Trends Gone Wild: The New Aesthetic Takes Over Everything

By Joe Grobelny

December 7th 2012

 

Day-glo and cat videos, scantily clad girls and 8-bit, surveillance video and artificial intelligence. When piled into a blender, the result is something called The New Aesthetic (NA). The tumblr of the same name describes it as a “research project” by the indefatigable and lovably nerdy James Bridle. At its heart is the idea that machines and the “network” have personalities, beings trying to reach us as the digital spills into the physical world. Infatuated with the way computers say “hi,” it is clear that Bridle really, really loves these new beings. As a result, his twitter feed is made up of spambots. Beyond this earnest feeling that made us feel good while watching “Flight of the Navigator” are the same feelings that gave the pre-digital world the heebie-jeebies when they witnessed the bloodless brutality of “Tron.”

In  both cases, NA has armed many artists with a new vocabulary of images to draw on and use to comment on the world. Azealia Banks brought a lot of those elements together in her “Atlantis” video, drawing on backgrounds that look stolen from a ‘94 pirate videogame and a handful of “Jaws” references, set over stuttering beats. Brought to this level, NA seems like a rehashing stuff from the 80’s and 90’s in interesting ways.

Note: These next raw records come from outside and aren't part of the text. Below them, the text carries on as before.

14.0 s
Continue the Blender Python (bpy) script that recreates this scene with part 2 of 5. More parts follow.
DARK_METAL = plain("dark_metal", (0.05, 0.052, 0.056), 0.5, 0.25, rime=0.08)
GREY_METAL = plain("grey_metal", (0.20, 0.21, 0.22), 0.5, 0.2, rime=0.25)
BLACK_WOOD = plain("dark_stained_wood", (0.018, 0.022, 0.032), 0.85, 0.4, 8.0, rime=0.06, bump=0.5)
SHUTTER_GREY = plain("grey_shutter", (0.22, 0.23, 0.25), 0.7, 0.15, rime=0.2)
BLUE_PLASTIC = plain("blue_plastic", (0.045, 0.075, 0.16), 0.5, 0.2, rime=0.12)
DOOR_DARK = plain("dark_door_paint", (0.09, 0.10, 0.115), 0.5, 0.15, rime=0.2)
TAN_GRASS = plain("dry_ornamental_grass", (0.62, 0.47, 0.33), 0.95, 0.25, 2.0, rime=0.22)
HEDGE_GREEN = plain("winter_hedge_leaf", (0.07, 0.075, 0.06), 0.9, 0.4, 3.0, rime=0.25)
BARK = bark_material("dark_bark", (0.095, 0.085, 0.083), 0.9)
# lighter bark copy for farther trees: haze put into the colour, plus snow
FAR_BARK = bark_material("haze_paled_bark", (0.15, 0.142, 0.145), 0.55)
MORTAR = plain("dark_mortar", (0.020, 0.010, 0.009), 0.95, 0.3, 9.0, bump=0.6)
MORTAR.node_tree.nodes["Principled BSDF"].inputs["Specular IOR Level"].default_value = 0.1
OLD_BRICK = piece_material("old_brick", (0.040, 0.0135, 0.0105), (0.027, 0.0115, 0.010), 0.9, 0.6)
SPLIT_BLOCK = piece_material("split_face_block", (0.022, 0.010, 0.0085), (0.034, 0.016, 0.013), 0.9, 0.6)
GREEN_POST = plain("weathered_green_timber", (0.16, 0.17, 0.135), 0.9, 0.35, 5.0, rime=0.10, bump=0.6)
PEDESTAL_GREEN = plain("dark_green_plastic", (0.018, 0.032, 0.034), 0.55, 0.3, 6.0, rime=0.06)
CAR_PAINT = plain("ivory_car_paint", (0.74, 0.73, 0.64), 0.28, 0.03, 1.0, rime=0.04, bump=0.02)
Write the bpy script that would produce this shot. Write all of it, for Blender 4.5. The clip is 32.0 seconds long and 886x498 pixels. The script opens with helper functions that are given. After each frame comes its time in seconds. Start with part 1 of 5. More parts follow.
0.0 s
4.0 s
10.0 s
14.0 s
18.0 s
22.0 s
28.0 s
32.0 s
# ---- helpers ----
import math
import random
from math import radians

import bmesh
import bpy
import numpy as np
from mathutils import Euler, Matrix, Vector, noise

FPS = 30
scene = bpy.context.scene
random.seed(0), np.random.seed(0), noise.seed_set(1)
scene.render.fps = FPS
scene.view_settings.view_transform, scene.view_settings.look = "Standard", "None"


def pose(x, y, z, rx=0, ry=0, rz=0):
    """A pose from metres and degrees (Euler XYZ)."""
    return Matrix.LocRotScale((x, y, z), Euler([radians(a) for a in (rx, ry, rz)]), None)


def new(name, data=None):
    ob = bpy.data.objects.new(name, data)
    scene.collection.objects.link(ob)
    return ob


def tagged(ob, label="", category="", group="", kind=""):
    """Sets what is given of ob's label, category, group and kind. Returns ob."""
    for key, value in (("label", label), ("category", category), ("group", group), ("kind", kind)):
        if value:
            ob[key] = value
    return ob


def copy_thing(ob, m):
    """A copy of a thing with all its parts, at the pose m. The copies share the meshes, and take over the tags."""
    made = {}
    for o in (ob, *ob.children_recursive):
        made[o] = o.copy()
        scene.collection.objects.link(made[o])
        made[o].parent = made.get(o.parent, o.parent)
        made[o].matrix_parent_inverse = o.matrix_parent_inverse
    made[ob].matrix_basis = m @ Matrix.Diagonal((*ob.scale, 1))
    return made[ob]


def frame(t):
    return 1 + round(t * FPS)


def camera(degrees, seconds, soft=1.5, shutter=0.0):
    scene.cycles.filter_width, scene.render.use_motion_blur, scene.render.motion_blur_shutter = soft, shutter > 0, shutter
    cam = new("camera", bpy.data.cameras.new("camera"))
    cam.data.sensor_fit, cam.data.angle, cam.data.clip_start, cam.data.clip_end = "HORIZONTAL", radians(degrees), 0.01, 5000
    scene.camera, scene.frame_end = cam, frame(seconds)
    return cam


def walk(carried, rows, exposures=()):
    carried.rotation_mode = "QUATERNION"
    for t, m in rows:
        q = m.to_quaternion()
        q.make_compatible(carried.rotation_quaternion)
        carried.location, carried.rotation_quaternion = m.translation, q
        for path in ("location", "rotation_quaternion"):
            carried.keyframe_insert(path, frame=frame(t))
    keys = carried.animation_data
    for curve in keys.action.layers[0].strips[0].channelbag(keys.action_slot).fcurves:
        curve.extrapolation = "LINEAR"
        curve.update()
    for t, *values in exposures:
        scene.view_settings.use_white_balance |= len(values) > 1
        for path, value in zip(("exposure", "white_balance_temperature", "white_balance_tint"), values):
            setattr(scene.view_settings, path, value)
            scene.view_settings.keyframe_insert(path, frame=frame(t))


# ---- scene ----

Carla Gannis, a digital artist in her own right, wrote that “A movement cannot merely catalogue what currently exists, it is defined by the future(s) it envisions,” and maybe that is where she and many others start to miss the point. Just as those practitioners of the New Aesthetic understand the melding of life on- and off-line, they also don’t feel the need to respect the proper way to run an artistic movement. Ryan Trecartin’s artworks (video) and Code/Space (Academic Book) can sit comfortably beside Rihanna’s last SNL performance (music) and James Bridle’s “A Ship Adrift” (website) and all speak the same language. NA isn’t an art movement. More than anything, NA feels like a fashion trend that has taken over all parts of culture at the same time. The idea that the digital world is spilling over into the physical world is as old as computers, and it is now finding it’s way into everything.

What does this ad up to? We all have no idea. Gannis wants a coherent statement of purpose, and she’ll never get one. Here’s why: the thing is everywhere, and there is no reigning it in. The New Aesthetic, as Bruce Sterling points out in his watershed essay on NA, “We’re surrounded by systems, devices and machineries generating heaps of raw graphic novelty. We built them, we programmed them, we set them loose for a variety of motives, but they do some unexpected and provocative things.” NA speaks to a lot of people because it is the reaction to a world intimately connected to the network. The whole thing can and never will be a “movement,” because it’s really a trend showing us how some people see the world we live in today.

For a generation of people raised on “Flight of the Navigator” all the way to those who grew up with “The Matrix,” the New Aesthetic Speaks their language. At it’s bit-driven heart, NA just wants to be liked, and it’ll keep popping up all over the place until it is.